TONASKET – Green energy is more then a campaign idea to five Tonasket students.
For them, green energy is fun, exciting – even educational.
“Green Edge,” a team from Tonasket Middle School, has spent the last month and half – or so – putting together a green robot and designing a green house for FIRST Lego League (FLL).
FLL is an international competition organized by FIRST, or For Inspiration and Recognition of Science and Technology, an organization founded “to inspire young people’s interest and participation in science and technology through teamwork and problem solving,” according to a press release issued by FLL.
FLL created the challenge, released Sept. 5, calling for teams of students age 9-14 in the U.S. to use robotics to understand and create solutions for energy management and conservation.
The League was created in 1998 when FIRST and The LEGO Group joined forces.
More then 10,000 teams in 38 countries will participate in this years challenge, according to the press release.
The Tonasket team – Elizabeth Clemen, Dan Kiesecker, Lindsey Prince, Robin Snyder and teen coach Jonathan Snyder – traveled to Moses Lake for the regional competition Dec. 1. The top five teams at regional’s progressed to state.
Team “Green Edge” will represent Tonasket at the state competition Dec. 8 in Tacoma, according to team coach Martha Bosch. “The kids are thrilled and excited,” she said.
“We won a place at the state competition!” Bosch said. The team robot also won the “Robot Performance Award” at the Moses Lake Regional Qualifier.
Six tournaments occurred across the state Dec. 1, depending on where teams were located. Other regional competitions were held in Edmonds, Richland, Seattle, Issaquah and Des Moines.
The robotics project has two different sides that come together for the same end, said Clemen.
“The farms grow the corn, which the robot harvests and takes to the power plant, which is converted to energy for the house,” she said. “Part of the competition is the presentation, which we have to apply to help the community around us.”
The team will present the energy-efficient house they designed to Habitat for Humanity Dec. 18 in Tonasket.

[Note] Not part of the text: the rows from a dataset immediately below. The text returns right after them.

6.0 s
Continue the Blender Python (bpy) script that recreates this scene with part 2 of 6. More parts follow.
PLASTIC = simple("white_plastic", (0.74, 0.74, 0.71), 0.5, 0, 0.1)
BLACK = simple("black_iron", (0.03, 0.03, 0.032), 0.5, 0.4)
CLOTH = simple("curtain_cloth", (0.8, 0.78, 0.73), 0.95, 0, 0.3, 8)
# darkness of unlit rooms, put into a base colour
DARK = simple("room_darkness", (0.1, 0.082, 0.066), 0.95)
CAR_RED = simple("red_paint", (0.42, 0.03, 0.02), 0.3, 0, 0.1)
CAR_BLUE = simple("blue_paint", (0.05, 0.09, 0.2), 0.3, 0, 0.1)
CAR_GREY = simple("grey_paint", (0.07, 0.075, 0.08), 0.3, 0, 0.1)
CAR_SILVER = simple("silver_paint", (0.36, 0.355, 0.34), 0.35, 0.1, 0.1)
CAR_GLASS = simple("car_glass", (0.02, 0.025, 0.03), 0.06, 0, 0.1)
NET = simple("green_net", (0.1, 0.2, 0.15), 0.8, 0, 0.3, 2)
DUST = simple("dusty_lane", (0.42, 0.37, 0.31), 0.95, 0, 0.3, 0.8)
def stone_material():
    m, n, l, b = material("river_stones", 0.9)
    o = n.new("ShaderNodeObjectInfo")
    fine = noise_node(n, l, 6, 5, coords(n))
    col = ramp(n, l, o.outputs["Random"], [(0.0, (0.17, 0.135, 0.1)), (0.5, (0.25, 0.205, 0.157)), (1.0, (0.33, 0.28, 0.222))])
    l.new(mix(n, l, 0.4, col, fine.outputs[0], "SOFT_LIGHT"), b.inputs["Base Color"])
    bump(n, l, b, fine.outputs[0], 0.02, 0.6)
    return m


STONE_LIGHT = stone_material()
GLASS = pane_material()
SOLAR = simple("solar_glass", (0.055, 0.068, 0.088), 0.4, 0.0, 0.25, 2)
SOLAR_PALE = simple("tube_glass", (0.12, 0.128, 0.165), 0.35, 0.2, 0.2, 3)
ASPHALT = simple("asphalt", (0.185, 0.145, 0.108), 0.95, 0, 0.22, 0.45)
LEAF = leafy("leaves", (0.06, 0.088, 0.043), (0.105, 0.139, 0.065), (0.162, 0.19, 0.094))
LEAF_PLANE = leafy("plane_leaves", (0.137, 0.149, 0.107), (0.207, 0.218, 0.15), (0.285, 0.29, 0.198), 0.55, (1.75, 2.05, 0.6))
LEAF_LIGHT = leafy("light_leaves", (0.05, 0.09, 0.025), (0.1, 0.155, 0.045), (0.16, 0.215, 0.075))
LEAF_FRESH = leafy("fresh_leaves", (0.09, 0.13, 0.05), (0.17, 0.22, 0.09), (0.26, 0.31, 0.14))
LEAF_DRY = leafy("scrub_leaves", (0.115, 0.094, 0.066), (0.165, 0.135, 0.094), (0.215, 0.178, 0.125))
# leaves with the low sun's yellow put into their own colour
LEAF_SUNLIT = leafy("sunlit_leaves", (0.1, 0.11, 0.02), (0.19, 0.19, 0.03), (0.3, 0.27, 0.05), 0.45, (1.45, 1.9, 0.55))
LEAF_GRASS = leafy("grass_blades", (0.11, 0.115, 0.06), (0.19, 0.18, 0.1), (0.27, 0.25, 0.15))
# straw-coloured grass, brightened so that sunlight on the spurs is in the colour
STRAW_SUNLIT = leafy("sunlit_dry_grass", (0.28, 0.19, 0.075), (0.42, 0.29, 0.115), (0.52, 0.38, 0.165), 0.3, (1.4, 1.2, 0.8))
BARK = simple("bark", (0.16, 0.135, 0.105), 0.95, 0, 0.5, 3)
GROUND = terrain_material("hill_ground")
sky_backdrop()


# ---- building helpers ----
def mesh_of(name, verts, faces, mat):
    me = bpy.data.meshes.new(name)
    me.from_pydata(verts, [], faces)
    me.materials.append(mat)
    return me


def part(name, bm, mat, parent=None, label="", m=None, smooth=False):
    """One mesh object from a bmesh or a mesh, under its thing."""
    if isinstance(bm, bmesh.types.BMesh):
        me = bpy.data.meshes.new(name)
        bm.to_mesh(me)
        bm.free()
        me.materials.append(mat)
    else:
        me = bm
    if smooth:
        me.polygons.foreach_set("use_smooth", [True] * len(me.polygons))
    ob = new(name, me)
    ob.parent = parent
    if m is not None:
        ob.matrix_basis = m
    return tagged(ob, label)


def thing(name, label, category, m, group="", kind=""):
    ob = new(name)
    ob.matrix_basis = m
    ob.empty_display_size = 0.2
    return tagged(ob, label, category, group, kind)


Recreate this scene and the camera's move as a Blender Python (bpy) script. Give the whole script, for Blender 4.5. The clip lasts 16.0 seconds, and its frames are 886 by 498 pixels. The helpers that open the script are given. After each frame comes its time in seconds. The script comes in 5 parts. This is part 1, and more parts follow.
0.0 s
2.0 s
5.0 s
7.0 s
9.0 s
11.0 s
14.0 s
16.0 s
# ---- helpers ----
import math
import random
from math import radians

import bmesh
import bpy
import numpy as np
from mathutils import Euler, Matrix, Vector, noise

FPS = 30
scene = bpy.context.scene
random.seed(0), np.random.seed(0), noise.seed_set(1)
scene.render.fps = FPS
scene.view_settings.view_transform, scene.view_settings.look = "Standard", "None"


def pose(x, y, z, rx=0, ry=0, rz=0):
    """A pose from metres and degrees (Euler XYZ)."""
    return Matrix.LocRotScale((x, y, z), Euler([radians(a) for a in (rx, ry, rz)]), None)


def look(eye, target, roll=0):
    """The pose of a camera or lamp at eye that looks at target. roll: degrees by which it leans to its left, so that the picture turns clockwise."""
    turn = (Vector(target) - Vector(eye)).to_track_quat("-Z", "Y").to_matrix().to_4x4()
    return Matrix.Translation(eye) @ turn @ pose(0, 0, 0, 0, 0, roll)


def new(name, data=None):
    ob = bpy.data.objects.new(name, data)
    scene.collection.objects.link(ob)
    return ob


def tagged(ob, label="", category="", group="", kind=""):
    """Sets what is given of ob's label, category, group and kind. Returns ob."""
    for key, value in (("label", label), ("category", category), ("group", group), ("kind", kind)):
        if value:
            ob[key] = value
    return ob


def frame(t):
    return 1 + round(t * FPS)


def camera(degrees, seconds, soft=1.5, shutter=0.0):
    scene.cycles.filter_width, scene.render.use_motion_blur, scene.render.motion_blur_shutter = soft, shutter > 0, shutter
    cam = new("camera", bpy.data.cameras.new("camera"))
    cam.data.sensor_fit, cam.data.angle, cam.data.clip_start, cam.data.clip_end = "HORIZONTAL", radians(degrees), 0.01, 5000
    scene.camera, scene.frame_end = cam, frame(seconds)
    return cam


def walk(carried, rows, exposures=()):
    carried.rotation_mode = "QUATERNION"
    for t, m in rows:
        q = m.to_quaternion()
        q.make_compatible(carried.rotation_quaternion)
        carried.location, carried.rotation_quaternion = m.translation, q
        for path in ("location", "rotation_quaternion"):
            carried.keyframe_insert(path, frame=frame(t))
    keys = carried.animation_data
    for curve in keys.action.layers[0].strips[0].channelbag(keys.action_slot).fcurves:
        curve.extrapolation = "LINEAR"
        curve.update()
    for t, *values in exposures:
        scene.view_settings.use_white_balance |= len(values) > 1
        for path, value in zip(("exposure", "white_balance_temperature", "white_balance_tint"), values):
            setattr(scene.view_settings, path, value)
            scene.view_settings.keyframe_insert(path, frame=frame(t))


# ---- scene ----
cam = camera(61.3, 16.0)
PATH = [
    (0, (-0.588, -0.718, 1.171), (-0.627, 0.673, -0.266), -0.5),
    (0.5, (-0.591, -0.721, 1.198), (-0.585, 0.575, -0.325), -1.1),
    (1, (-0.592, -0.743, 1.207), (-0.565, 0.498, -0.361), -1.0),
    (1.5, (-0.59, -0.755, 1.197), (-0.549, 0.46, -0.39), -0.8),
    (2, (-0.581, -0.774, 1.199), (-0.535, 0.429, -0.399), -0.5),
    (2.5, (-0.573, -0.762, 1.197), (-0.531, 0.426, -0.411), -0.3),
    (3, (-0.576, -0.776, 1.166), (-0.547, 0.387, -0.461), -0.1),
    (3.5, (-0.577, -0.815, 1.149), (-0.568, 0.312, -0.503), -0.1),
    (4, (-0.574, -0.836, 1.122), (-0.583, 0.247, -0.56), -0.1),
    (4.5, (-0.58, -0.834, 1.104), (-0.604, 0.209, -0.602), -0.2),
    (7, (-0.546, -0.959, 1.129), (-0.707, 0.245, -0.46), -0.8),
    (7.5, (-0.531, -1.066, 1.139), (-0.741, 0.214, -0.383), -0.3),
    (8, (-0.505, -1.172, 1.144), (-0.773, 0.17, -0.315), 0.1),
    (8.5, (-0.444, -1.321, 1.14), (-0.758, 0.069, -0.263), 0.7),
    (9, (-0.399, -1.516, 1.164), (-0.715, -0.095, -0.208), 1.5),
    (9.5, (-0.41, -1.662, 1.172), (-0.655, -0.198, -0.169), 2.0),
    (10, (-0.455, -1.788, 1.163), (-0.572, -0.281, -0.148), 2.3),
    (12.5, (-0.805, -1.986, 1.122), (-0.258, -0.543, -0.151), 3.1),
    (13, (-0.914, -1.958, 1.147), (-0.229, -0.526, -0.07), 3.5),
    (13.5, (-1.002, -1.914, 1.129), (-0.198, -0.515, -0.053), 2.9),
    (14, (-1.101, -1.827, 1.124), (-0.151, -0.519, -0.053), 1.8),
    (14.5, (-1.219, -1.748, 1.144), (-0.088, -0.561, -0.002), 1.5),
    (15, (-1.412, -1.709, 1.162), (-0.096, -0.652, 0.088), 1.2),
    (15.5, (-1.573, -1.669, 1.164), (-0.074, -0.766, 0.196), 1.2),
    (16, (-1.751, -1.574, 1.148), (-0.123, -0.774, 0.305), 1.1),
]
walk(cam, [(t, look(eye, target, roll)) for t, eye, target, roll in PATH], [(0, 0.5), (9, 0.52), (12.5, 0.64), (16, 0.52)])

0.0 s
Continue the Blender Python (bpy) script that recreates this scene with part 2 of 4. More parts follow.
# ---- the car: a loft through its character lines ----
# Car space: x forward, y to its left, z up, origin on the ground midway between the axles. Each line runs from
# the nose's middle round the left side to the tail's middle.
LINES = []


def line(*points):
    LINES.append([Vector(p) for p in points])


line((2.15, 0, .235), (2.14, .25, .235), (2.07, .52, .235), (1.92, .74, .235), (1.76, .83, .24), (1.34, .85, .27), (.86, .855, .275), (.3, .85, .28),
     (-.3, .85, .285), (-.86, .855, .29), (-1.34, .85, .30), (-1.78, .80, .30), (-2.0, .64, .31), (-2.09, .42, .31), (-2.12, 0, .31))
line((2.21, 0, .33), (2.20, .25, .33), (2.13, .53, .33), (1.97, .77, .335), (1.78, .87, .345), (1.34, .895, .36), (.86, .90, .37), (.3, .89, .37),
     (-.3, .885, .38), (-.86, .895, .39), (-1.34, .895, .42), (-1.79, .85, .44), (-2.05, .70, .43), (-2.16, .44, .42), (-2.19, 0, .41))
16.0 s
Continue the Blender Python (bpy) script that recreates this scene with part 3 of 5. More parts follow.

Habitat may option to build their design in Tonasket, Clemen said.
The house the five students designed has a series of heat-efficient windows facing south, and uses a Russian Stove to heat the place, conducting heat through a series of chambers. A fire has to be lit once, maybe twice, a day to keep inhabitants warm, said Kiesecker.
The robot has to accomplish a series of missions in order for the process to be complete, he said. Missions can include switching a (Lego-sized) fuel-greedy truck for a hybrid car, attaching solar panels and other such activities.
The robot has a computer “brain” which is programmed with missions. The brain can hold about five missions at once, said Kiesecker. There are three rounds per competition, and three missions per round, he said.
Last year, the Tonasket team attended a local competition with Omak and did well, said Kiesecker.
But the project was simpler, Prince said. Prince was the only member who attended last year.
They got their idea – solar panels, utilizing the sun, farming – from the region, said Kiesecker. They took inspiration from the “Sunny Okanogan,” he said, and wanted to manipulate the sun’s power.
Though the experience has been education and thorough, it’s been more then just work.
“It’s been a lot of fun,” said Kiesecker. “It’s been really interesting exploring this, and the computer stuff and robotics. I really enjoyed it.”
The kids also got a social benefit from it, Prince said.
“It was really neat. And, none of us really knew each other before this,” she said. “We’ve all spent so much time together and really gotten to know each other well.”
The team has learned a lot – about fuel efficiency, designing houses and “so many more things,” said Prince.
“They’re great skills for the future,” Kiesecker said.
Since beginning to work on the project, the team has spent most school days working, sometimes spilling into Saturday, if necessary, Prince said.
“The majority of the last month and a half has been spent here at some point during the day,” Kiesecker said.
On average, it’s been about 12 hours a week, said Angela Lorz, one of the coaches.
“These kids have shown a lot of native ability as well as tremendous responsibility,” she said.
The competition in Moses Lake was the first for any of the team, said Bosch.
“I’m so proud of the kids,” she said. “They’ve worked so hard. The robot ran fantastically and they were always ready to fix anything and if they saw something they liked they ran back to fix it. They did great.”
Now, it’s back to work – if you can call it that – for the team.
“They’re anxious to get back to work this week, fixing the robot up and getting ready,” she said. “I imagine we’ll work on it all week.”
Bosch leads the GEAR-UP program for the Tonasket School District. GEAR-UP, or “Gaining Early Awareness and Readiness for Undergraduate Programs,” is the umbrella organization which the robots, Educational Talent Search and many other programs fall under.
This is Bosch’s third year working on the Lego robotics project.
One of the challenges in the program is trying to find funding to take kids on the trips across the state. The State competition for the robotics team is in Bellevue Dec. 8.